What does the concept or idea of beauty mean to you?
For me, the expression of beauty is in the spirit and the wairua of a person. But beauty is someone’s perspective — it is subjective. It depends on the gaze, and the exchange that is happening between the eye and the subject. My idea of beauty is strongly connected to passion, power, and complexity of the human form, especially in women.

To have beauty, or to have something that others perceive as beautiful, is to know the duality of being incredibly vulnerable at the hands of others as well as possessing the power to manipulate circumstances around you. I look at it from a ‘woman’ point of view. My idea of beauty is something that unravels the human form, something that sheds and transforms. Being perceived as ‘beautiful’ and then manipulating what they see and reinterpreting as something else a little more devastating is a powerful thing to be able to do.

You often use paints and body art in your performances, how does this, along with makeup help enhance your performances or the story you are conveying?
The idea or concept of physically transforming my physical state is something incredibly important to my creative practice as well as being a tapu/sacred act for myself. I work in otherworldly realms, so being able to use paint/body art/costume to help intensify that experience for the audience and myself is essential, and those things are tools to help me achieve that.

To be a performer is to be in a constant state of transformation and tension, so if my body is constantly being pushed physically as well as conceptually, it produces really special creative work. As well as being a tool, those things also help connect me to my culture, to my identity and link me into my Pacific ancestry. This ‘paint thing’ isn’t a sometimes thing, it isn’t a gimmick. Ask anyone that knows me — this is how I live. It is a life-long endurance work! Haha.

You have several tattoos. Can you tell me what you love about this medium and how this is an extension of who you are as a person?
I think it’s similar to what I said earlier about transforming my physical form and reconnecting and acknowledging my ancestry. Self-mutilation along the lines of tatau/tattoo and scarification have always been a rite of passage in my home. Tatau and scarification were the grounds of how my mother and I would bond and connect. It was an expression of the feminine. It was a way for me to understand in metaphor and physical experience the realms of womanhood that I was coming into, as well as understanding the complexity of my mother as her own woman. It was always a beautiful and traumatic experience.

I have not received scarification work though, but tatau has always been a significant part of my life since I was 17 years old. It has been a physically affirmative ritual that has empowered me as a young woman. It is also incredibly intertwined with the history of women and tatau in Viti/Fiji. So for me, to tatau is to connect, to affirm and to honour. My growth and unravelling is documented on my vessel.

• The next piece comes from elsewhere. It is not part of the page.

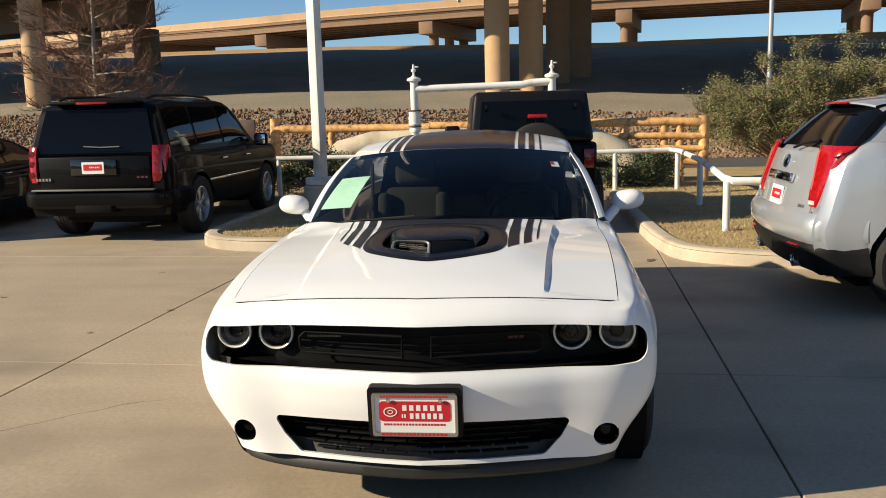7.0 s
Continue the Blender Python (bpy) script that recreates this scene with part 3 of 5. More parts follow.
def scoop_row(yc, w, z, vee, crown):
    row = []
    floor = -0.030
    for i in range(41):
        a = -1 + 2 * i / 40
        if abs(a) > 0.9:
            q = (abs(a) - 0.9) / 0.1
            x = math.copysign(w * (1.0 + 0.10 * q), a)
            y = yc + vee * w
            zt = z - crown
            zf = hood_z(x, y) + floor
            row.append((x, y, zt - 0.012 + (zf - zt + 0.012) * q ** 0.8))
        else:
            q = a / 0.9
            x = w * q
            row.append((x, yc + vee * abs(x), z - crown * abs(q) ** 2.4 - 0.012 * abs(q) ** 9))
    return row


def scoop_net():
    ys = [0.672, 0.69, 0.725, 0.79, 0.86, 0.93, 1.00, 1.055, 1.090]
    ws = [0.178, 0.180, 0.184, 0.193, 0.203, 0.210, 0.210, 0.205, 0.198]
    zs = [1.036, 1.042, 1.048, 1.056, 1.062, 1.064, 1.061, 1.054, 1.047]
    vs = [0.33, 0.32, 0.30, 0.22, 0.12, 0.02, -0.06, -0.10, -0.12]
    cs = [0.003, 0.004, 0.006, 0.010, 0.013, 0.015, 0.016, 0.017, 0.018]
    rows = [scoop_row(*a) for a in zip(ys, ws, zs, vs, cs)]
    last = [(x * 0.97, y + 0.002, max(z - 0.030, hood_z(x, y) - 0.030)) for x, y, z in rows[-1]]
    return rows + [last, [(x, y - 0.05, max(z - 0.010, hood_z(x, y) - 0.030)) for x, y, z in last]]


scoop_shell = part("scoop_shell", grid(scoop_net()), SCOOP_BLACK, scoop, sharp=50)


SCOOP_SKIN = BVHTree.FromPolygons([v.co.copy() for v in scoop_shell.data.vertices], [tuple(p.vertices) for p in scoop_shell.data.polygons])


def letter_place(x, z):
    """A point on the scoop's flank: x along it, z up it."""
    y, h = 0.787 + x + 0.35 * z, 1.0185 + 0.075 * x + 0.8 * z
    at = SCOOP_SKIN.ray_cast(Vector((0.5, y, h + 0.06)), Vector((-1, 0, -0.2)).normalized())
    return at[0] + at[1] * 0.0012 * (1 if at[1].x > 0 else -1)


for s in (-1, 1):
    b0, b1 = Vector((0, 0.622, 0.974)), Vector((s * 0.190, 0.722, 0.988))
    t0, t1 = Vector((0, 0.670, 1.036)), Vector((s * 0.178, 0.740, 1.030))
    n = (b1 - b0).cross(t0 - b0).normalized() * s
    if n.y < 0:
        n = -n
    def q(u, v, d=0.0):
        return (b0 * (1 - u) + b1 * u) * (1 - v) + (t0 * (1 - u) + t1 * u) * v + n * d
    def loop(u0, u1, v0, v1, d):
        pts = rounded(1, 1, 0.2, 5)
        return [q(u0 + (u1 - u0) * (p[0] + 0.5), v0 + (v1 - v0) * (p[1] + 0.5), d) for p in pts]
    if s > 0:
        part("front_panel", grid([[q(u, v, -0.007 * math.sin(math.pi * u) ** 0.6 * math.sin(math.pi * v) ** 0.6) for u in np.linspace(0, 1, 15)] for v in np.linspace(0, 1, 9)]), SCOOP_BLACK, scoop, "smooth blanked half of the scoop front")
        for k in range(6):
            xa = 0.0225 * k
            bm = bars(bmesh.new(), xa, xa + 0.0150, 0, 0.018, 1, letter_place, 0.0)
            part("letter_bar", bm, LETTER_BLUE, scoop, "grey-blue letter on the scoop side")
        continue
    mouth = part("mouth", grid([loop(0.0, 1, 0, 1, 0.0), loop(0.01, 0.99, 0.01, 0.99, -0.004), loop(0.045, 0.955, 0.10, 0.92, -0.003), loop(0.05, 0.95, 0.11, 0.91, 0.05), loop(0.2, 0.8, 0.25, 0.75, 0.052), loop(0.497, 0.503, 0.497, 0.503, 0.052)], closed=True), GRILLE_BLACK, scoop, "open scoop mouth with a cell grille")
    rim = [loop(0.005, 0.985, 0.02, 0.98, -0.0045), loop(0.03, 0.965, 0.06, 0.95, -0.0070), loop(0.075, 0.925, 0.14, 0.89, -0.004), loop(0.08, 0.92, 0.15, 0.88, 0.012)]
    part("rim", grid(rim, closed=True), RIM_METAL, mouth, "thin satin edge")
    for r in range(2, 4):
        for c in range(3):
            u0, v0 = 0.16 + 0.24 * c + 0.05 * (r % 2), 0.18 + 0.17 * r
            pts = loop(u0, u0 + 0.20, v0, v0 + 0.12, 0.014)
            part("grille_cell", tube(pts + [pts[0]], 0.0013, 5, cap=False), CELL_GREY, mouth)

# cowl, wipers, windshield, roof and glass
def ws_point(u, v):
    """A point of the windshield; u: across, -1 to 1, v: up."""
    b = Vector((0.795 * u, 1.400 + 0.335 * u * u, 1.046 - 0.058 * u * u))
    t = Vector((0.672 * u, 2.160 + 0.235 * u * u, 1.364 - 0.050 * abs(u) ** 2.2))
    p = b.lerp(t, v)
    k = math.sin(math.pi * v)
    return (p.x + 0.012 * u * k, p.y - 0.012 * k, p.z + 0.020 * k)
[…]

There’s a lack of diversity in the beauty industry. What are your thoughts on this and how do you think the industry can improve?
There is a lack of diversity in the beauty industry because they’re only aiming for a certain demographic. They’re seeking to support those who are already powerful, who are already privileged, who are already represented. Honestly, it’s disgusting. It is wonderful though, to see mainstream platforms beginning to explore unconventional beauty, but even then, individuals like myself still fit into categories of light skin beauty privilege and exoticism. So yeah, there is progress, but it’s still working within the boundaries of what that privileged class is used to. Of course, including more diversity in body, physical expression, physical ability, gender, religion, and sexual orientation is necessary and kind of goes without saying. The more of it, the better.

When was the last time you saw someone of mixed-ability or in a wheelchair representing a beauty campaign on a billboard? It doesn’t happen. Beauty isn’t limited to what is euro-centric or what is exotic enough to be allowed to be represented or to publicly fetishize.
I was raised in a way that allowed me to seek the beauty, diversity and representation that matters to me and that I align with. And that is what I think is the most important, is to train our young people to be media-literate enough to understand what is unrealistic, and to know what to look for when they need to see themselves represented in the beauty industry. Our role models are out there — they’re just not always on the cover of Vogue. Sometimes they're in your kitchen. And every time, they're in your mirror.